The operation of the wire cut electric discharge machining apparatus thus organized will be described hereinafter.
In response to an instruction provided according to the machining pattern program stored in the numerical control unit 50, the movable tables 54 and 55 are moved in the direction of X-axis and in the direction of Y-axis so that the wire electrode 52 and the workpiece 53 are moved relative to each other so that the workpiece is machined with the discharge energy to obtain an aimed two-dimensional contour, while a discharge machining pulse voltage is applied across the wire electrode 52 and the workpiece 53. In this operation, the machining solution supplying device 65 applies the machining solution to the discharge gap between the wire electrode 52 and the workpiece 53, in order to electrically insulate the wire electrode 52 and the workpiece 53 from each other, to cool down the wire electrode 52 and the workpiece 53, and to remove sludge formed by electric discharge.
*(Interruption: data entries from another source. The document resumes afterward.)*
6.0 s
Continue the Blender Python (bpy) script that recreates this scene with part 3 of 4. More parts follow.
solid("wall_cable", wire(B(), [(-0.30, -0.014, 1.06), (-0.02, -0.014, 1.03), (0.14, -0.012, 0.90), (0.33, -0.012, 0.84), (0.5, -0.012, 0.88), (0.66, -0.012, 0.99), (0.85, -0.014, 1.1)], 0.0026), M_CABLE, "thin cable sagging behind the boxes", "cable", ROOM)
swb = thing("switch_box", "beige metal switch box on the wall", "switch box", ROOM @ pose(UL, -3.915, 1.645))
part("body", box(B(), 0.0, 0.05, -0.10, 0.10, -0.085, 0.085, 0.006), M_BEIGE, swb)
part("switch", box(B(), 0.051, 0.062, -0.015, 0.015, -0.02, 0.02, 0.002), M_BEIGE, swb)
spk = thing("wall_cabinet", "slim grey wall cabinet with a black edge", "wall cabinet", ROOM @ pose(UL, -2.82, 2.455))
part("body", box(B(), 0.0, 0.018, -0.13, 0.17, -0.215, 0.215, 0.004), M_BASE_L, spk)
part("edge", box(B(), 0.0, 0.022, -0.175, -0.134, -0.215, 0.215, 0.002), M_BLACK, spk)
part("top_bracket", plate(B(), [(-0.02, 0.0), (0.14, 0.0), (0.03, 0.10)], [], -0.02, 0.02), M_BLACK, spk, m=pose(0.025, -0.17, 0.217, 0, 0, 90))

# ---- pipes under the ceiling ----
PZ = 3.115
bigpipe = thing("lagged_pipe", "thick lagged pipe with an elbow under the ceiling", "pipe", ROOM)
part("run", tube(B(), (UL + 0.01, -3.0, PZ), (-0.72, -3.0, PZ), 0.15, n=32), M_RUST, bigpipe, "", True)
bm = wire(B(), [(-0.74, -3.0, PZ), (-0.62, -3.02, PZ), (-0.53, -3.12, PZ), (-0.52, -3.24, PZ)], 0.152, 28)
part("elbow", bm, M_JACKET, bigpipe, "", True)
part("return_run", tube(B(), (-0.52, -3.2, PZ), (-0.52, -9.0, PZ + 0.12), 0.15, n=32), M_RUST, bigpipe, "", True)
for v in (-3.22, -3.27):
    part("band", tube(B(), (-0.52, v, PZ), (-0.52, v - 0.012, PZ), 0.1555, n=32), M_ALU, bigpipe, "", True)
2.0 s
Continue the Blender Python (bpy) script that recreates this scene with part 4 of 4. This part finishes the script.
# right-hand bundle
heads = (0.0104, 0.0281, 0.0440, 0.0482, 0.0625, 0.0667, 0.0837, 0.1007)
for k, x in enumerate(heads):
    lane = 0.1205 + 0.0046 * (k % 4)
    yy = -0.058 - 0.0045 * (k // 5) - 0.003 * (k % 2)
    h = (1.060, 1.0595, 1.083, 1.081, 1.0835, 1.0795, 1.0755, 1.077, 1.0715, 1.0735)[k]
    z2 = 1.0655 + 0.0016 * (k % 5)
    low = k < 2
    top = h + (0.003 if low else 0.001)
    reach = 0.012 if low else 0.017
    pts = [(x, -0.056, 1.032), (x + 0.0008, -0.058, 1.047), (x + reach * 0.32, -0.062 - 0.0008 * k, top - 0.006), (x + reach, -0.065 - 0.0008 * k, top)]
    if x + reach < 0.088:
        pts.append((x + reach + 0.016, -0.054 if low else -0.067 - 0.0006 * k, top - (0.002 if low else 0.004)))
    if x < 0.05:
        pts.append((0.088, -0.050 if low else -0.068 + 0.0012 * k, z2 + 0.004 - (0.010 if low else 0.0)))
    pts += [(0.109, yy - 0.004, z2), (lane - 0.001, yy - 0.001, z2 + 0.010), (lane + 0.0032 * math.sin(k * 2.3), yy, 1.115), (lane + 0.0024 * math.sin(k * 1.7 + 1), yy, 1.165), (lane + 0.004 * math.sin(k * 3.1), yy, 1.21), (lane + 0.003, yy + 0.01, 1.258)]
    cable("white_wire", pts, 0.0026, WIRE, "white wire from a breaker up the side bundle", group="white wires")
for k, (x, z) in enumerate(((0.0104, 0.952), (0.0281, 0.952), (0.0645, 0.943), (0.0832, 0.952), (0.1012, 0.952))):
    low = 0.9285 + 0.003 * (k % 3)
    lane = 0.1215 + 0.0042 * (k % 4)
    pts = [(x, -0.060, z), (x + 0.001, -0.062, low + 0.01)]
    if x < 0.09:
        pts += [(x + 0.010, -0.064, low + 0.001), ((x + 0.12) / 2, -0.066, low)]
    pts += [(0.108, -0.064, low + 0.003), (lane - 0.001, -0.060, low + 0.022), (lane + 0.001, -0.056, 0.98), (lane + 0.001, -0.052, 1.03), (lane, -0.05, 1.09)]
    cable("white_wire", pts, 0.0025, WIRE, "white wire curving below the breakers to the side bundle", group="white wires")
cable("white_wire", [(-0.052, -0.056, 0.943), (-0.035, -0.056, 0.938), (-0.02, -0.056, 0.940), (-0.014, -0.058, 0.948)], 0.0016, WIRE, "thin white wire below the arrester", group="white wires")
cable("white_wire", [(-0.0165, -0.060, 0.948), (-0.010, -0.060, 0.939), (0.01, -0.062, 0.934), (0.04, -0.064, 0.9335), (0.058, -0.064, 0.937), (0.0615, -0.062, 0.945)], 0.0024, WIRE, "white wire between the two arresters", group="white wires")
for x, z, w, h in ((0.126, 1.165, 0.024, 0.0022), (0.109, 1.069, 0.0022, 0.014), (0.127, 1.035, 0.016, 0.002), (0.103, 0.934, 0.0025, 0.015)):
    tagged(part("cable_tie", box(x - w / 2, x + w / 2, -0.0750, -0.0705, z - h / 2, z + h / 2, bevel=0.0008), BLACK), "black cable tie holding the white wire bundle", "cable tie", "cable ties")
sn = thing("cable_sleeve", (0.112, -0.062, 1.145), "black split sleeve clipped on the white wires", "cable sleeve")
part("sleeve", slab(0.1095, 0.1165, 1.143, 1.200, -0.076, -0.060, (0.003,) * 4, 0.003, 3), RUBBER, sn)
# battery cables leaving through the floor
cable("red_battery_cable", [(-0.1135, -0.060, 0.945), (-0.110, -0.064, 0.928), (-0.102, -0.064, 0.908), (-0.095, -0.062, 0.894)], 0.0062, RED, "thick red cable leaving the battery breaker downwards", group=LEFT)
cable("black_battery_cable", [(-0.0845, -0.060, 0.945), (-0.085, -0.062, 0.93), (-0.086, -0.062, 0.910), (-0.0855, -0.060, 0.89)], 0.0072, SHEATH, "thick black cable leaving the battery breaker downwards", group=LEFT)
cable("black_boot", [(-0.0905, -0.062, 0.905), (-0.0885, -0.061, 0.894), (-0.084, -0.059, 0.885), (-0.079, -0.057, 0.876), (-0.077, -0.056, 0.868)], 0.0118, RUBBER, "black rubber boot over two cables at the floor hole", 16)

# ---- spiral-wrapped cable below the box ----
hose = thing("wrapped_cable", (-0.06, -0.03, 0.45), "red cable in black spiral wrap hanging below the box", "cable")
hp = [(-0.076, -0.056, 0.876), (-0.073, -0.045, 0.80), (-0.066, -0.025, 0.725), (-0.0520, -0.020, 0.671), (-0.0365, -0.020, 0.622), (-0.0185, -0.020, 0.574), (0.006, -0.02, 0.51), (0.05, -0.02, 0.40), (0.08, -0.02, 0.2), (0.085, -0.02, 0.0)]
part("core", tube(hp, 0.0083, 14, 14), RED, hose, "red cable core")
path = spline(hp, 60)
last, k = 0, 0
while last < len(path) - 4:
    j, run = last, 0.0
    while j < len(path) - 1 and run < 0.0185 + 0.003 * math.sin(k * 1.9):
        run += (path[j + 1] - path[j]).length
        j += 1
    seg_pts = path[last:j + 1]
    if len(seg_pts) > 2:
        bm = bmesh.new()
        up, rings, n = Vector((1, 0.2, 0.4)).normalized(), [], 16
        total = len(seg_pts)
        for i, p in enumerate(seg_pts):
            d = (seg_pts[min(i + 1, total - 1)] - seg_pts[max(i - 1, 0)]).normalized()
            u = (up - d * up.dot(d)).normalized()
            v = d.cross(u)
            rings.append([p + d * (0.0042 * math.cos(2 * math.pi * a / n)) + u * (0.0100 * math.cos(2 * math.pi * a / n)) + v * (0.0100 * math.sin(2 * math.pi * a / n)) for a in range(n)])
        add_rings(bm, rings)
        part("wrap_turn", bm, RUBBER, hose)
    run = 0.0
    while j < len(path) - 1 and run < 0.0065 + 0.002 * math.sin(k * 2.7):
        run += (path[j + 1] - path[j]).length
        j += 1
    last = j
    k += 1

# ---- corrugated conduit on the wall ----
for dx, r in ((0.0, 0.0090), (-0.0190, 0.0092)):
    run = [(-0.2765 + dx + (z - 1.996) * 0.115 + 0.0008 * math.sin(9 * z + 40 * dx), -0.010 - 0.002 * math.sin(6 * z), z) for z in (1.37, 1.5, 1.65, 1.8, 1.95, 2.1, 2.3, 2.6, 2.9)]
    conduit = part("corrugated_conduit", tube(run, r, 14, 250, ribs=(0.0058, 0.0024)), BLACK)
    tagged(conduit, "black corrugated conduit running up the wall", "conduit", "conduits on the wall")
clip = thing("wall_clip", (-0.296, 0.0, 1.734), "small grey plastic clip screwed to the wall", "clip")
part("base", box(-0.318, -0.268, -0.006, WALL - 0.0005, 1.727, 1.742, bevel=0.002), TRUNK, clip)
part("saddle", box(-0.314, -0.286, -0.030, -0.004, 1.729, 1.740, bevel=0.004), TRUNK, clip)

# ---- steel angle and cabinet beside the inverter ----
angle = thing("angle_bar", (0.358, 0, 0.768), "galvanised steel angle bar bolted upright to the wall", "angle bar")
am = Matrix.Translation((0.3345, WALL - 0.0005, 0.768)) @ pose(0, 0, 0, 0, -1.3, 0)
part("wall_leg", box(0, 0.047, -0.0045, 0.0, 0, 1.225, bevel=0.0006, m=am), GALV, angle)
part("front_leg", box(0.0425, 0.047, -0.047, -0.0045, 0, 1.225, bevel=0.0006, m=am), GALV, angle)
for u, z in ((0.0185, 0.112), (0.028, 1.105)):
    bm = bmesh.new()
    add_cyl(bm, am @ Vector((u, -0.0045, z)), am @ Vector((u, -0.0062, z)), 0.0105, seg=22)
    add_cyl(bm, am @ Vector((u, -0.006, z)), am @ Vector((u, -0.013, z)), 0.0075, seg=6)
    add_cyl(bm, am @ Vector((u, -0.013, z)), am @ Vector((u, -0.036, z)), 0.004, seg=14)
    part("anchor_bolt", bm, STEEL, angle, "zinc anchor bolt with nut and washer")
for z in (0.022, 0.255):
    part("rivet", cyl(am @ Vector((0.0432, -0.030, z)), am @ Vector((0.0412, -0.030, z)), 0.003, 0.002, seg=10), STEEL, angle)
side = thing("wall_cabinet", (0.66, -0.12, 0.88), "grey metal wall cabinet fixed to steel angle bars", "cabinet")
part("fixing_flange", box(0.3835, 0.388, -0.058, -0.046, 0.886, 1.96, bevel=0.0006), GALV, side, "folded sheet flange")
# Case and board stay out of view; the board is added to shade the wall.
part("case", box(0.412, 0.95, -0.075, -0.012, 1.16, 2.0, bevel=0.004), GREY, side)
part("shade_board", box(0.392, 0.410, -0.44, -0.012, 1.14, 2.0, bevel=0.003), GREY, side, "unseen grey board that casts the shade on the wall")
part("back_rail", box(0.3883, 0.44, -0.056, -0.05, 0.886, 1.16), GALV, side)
The aimed two-dimensional contour is obtained by electric discharge machining the workpiece as described above. In this case, the machining operation should be carried out along the locus which is shifted from the NC program locus by the sum of the wire radius and the discharge gap. This is the aforementioned amount of offset. The amount of offset depends on machining conditions and changes every machining operation. Therefore, every machining operation it is necessary to read the amount of offset (hereinafter referred to as "offset data", when applicable) from a machining condition table or the like. This will be described with reference to FIGS. 2 and 3.
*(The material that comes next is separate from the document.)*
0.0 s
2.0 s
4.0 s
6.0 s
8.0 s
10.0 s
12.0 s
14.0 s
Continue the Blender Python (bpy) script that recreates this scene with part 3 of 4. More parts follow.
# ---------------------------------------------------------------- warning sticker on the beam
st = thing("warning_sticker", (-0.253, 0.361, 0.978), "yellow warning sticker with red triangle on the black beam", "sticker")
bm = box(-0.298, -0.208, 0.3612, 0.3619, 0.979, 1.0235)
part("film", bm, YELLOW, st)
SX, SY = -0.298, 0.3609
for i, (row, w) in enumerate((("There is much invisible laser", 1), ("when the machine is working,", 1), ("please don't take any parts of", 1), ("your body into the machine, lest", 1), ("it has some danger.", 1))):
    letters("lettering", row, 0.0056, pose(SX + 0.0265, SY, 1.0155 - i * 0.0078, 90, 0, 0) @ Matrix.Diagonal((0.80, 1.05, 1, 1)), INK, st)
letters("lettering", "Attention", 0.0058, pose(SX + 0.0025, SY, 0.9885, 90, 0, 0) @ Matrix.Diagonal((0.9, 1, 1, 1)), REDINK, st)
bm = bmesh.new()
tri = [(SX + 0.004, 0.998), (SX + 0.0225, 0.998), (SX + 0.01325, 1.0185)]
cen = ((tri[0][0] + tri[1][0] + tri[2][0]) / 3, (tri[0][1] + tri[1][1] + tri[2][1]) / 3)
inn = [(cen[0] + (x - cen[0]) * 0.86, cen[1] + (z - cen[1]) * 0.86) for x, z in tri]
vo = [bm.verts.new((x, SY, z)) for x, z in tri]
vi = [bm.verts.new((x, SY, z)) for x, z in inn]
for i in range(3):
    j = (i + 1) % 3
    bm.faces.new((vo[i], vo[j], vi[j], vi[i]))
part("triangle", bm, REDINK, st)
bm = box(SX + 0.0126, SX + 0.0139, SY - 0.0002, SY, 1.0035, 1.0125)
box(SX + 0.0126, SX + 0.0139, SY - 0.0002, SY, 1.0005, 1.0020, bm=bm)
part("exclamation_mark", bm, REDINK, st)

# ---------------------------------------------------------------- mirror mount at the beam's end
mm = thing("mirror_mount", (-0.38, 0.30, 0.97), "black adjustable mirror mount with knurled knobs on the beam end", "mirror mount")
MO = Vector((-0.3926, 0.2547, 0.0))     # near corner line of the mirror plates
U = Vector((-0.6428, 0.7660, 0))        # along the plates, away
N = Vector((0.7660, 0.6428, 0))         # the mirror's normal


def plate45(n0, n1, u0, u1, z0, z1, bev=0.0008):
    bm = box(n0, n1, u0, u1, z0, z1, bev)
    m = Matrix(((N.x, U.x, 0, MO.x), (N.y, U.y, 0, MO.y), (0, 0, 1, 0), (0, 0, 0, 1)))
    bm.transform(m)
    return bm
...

As was described above, FIG. 2 shows a sectional view of the wire electrode 52 and the workpiece 53 in the case where a die is formed by machining the workpiece four times. In the first machining step, the amount of offset is set to H.sub.1, so that the center axis of the wire electrode 52 goes along the locus 74 to provide a machined surface 78. Then, a finishing machining operation including second, third and fourth machining steps is effected. That is, in the second machining step, the amount of offset is set to H.sub.2, so that the center axis of the wire electrode 52 moves along the locus 75, to form a machined surface 79. Similarly, in the third and fourth machining steps, the amount of offset is set to H.sub.3 and H.sub.4. Thus, finally, a finished surface 81 is obtained.
In the conventional method of setting the amount of offset, when the number of machining steps (four in the above description) changes, the amount of offset for each machining step is changed. That is, in the case where, in FIG. 2, a machining operation is carried out only once to complete the final aimed die under the same machining condition as the first machining step, the machined surface 78 can be regarded as the final finished surface 81. In this case, the distance between the surface 78 and the center axis of the wire electrode 52 is employed as the amount of offset, then the aimed pattern can be formed by machining the workpiece only once. However, it should be noted that, in this operation, the amount of offset is the sum of the radius of the wire electrode 52 and the discharge gap, and therefore it cannot be obtained from the amounts of offset H.sub.1 through H.sub.4 in the four machining steps described above, because the discharge gap width is changeable depending on the discharge conditions. Similarly, in the case where a finished surface is obtained by machining the workpiece twice, the machined surface 79 can be regarded as the finished surface, and the amount of offset in the first machining step is the sum of the finishing margin f.sub.2 in the second machining step, the wrre radius, and the discharge gap in the first machining step. In the second machining operation, the amount of offset is the sum of the wire radius and the discharge gap in the second machining step, and therefore it cannot be obtained directly from the data H.sub.1 through H.sub.4, because the finishing margins f.sub.2 through f.sub.4 and the discharge gaps in the machining operations cannot be determined.
As is apparent from the above description, in the case where the workpiece is finished by only one machining step or plural machining steps, the amounts of offset for all the machining steps must be stored in combination, although the same machining conditions are employed for the first through fourth machining steps. Furthermore, in machining a workpiece high in residual strain, sometimes a machining operation is carried out several times under the same machining conditions. In such a case, the conventional method of setting an amount of offset is not practical. If it is forcibly employed, then data necessary for determining an amount of offset will be considerably large in quantity.